● Short task
Below you will find a set of lines. Repeat them all exactly.

● Source material
+---+

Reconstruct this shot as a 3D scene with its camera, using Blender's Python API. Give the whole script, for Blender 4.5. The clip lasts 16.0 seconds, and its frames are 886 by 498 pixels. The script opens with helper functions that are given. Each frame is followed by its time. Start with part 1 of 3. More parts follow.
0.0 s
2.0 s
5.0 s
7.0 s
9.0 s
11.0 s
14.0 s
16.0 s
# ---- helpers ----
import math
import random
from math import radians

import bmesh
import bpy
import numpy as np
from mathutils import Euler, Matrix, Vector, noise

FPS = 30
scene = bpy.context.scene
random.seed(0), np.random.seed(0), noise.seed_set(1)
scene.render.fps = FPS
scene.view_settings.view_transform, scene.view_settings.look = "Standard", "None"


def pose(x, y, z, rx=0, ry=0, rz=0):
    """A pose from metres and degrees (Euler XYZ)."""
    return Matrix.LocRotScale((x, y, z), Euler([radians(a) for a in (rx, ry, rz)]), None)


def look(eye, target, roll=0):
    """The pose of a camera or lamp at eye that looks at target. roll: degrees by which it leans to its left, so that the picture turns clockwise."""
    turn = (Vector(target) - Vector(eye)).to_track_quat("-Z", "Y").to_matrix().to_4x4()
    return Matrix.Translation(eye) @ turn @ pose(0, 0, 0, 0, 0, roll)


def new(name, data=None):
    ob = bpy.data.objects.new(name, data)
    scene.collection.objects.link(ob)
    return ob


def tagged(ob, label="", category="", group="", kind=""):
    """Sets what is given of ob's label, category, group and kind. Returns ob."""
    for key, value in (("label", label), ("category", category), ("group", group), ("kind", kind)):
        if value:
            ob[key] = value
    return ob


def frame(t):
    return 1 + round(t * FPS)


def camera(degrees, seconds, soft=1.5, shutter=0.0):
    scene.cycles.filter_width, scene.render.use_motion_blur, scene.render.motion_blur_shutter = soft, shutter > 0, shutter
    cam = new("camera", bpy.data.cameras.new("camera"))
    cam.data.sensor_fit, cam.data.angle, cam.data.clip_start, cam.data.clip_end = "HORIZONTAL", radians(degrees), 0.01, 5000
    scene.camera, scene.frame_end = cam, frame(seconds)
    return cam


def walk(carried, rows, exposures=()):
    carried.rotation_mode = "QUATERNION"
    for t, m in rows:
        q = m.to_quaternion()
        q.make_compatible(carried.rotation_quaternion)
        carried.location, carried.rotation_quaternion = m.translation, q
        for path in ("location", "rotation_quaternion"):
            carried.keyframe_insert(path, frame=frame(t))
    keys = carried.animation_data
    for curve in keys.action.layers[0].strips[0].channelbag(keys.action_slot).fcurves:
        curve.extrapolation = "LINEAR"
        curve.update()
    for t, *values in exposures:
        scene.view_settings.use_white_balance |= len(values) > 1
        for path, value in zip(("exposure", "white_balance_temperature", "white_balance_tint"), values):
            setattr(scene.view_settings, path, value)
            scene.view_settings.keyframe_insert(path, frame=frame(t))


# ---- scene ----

+---+

● Response to this task
Reconstruct this shot as a 3D scene with its camera, using Blender's Python API. Give the whole script, for Blender 4.5. The clip lasts 16.0 seconds, and its frames are 886 by 498 pixels. The script opens with helper functions that are given. Each frame is followed by its time. Start with part 1 of 3. More parts follow.
0.0 s
2.0 s
5.0 s
7.0 s
9.0 s
11.0 s
14.0 s
16.0 s
# ---- helpers ----
import math
import random
from math import radians

import bmesh
import bpy
import numpy as np
from mathutils import Euler, Matrix, Vector, noise

FPS = 30
scene = bpy.context.scene
random.seed(0), np.random.seed(0), noise.seed_set(1)
scene.render.fps = FPS
scene.view_settings.view_transform, scene.view_settings.look = "Standard", "None"


def pose(x, y, z, rx=0, ry=0, rz=0):
    """A pose from metres and degrees (Euler XYZ)."""
    return Matrix.LocRotScale((x, y, z), Euler([radians(a) for a in (rx, ry, rz)]), None)


def look(eye, target, roll=0):
    """The pose of a camera or lamp at eye that looks at target. roll: degrees by which it leans to its left, so that the picture turns clockwise."""
    turn = (Vector(target) - Vector(eye)).to_track_quat("-Z", "Y").to_matrix().to_4x4()
    return Matrix.Translation(eye) @ turn @ pose(0, 0, 0, 0, 0, roll)


def new(name, data=None):
    ob = bpy.data.objects.new(name, data)
    scene.collection.objects.link(ob)
    return ob


def tagged(ob, label="", category="", group="", kind=""):
    """Sets what is given of ob's label, category, group and kind. Returns ob."""
    for key, value in (("label", label), ("category", category), ("group", group), ("kind", kind)):
        if value:
            ob[key] = value
    return ob


def frame(t):
    return 1 + round(t * FPS)


def camera(degrees, seconds, soft=1.5, shutter=0.0):
    scene.cycles.filter_width, scene.render.use_motion_blur, scene.render.motion_blur_shutter = soft, shutter > 0, shutter
    cam = new("camera", bpy.data.cameras.new("camera"))
    cam.data.sensor_fit, cam.data.angle, cam.data.clip_start, cam.data.clip_end = "HORIZONTAL", radians(degrees), 0.01, 5000
    scene.camera, scene.frame_end = cam, frame(seconds)
    return cam


def walk(carried, rows, exposures=()):
    carried.rotation_mode = "QUATERNION"
    for t, m in rows:
        q = m.to_quaternion()
        q.make_compatible(carried.rotation_quaternion)
        carried.location, carried.rotation_quaternion = m.translation, q
        for path in ("location", "rotation_quaternion"):
            carried.keyframe_insert(path, frame=frame(t))
    keys = carried.animation_data
    for curve in keys.action.layers[0].strips[0].channelbag(keys.action_slot).fcurves:
        curve.extrapolation = "LINEAR"
        curve.update()
    for t, *values in exposures:
        scene.view_settings.use_white_balance |= len(values) > 1
        for path, value in zip(("exposure", "white_balance_temperature", "white_balance_tint"), values):
            setattr(scene.view_settings, path, value)
            scene.view_settings.keyframe_insert(path, frame=frame(t))


# ---- scene ----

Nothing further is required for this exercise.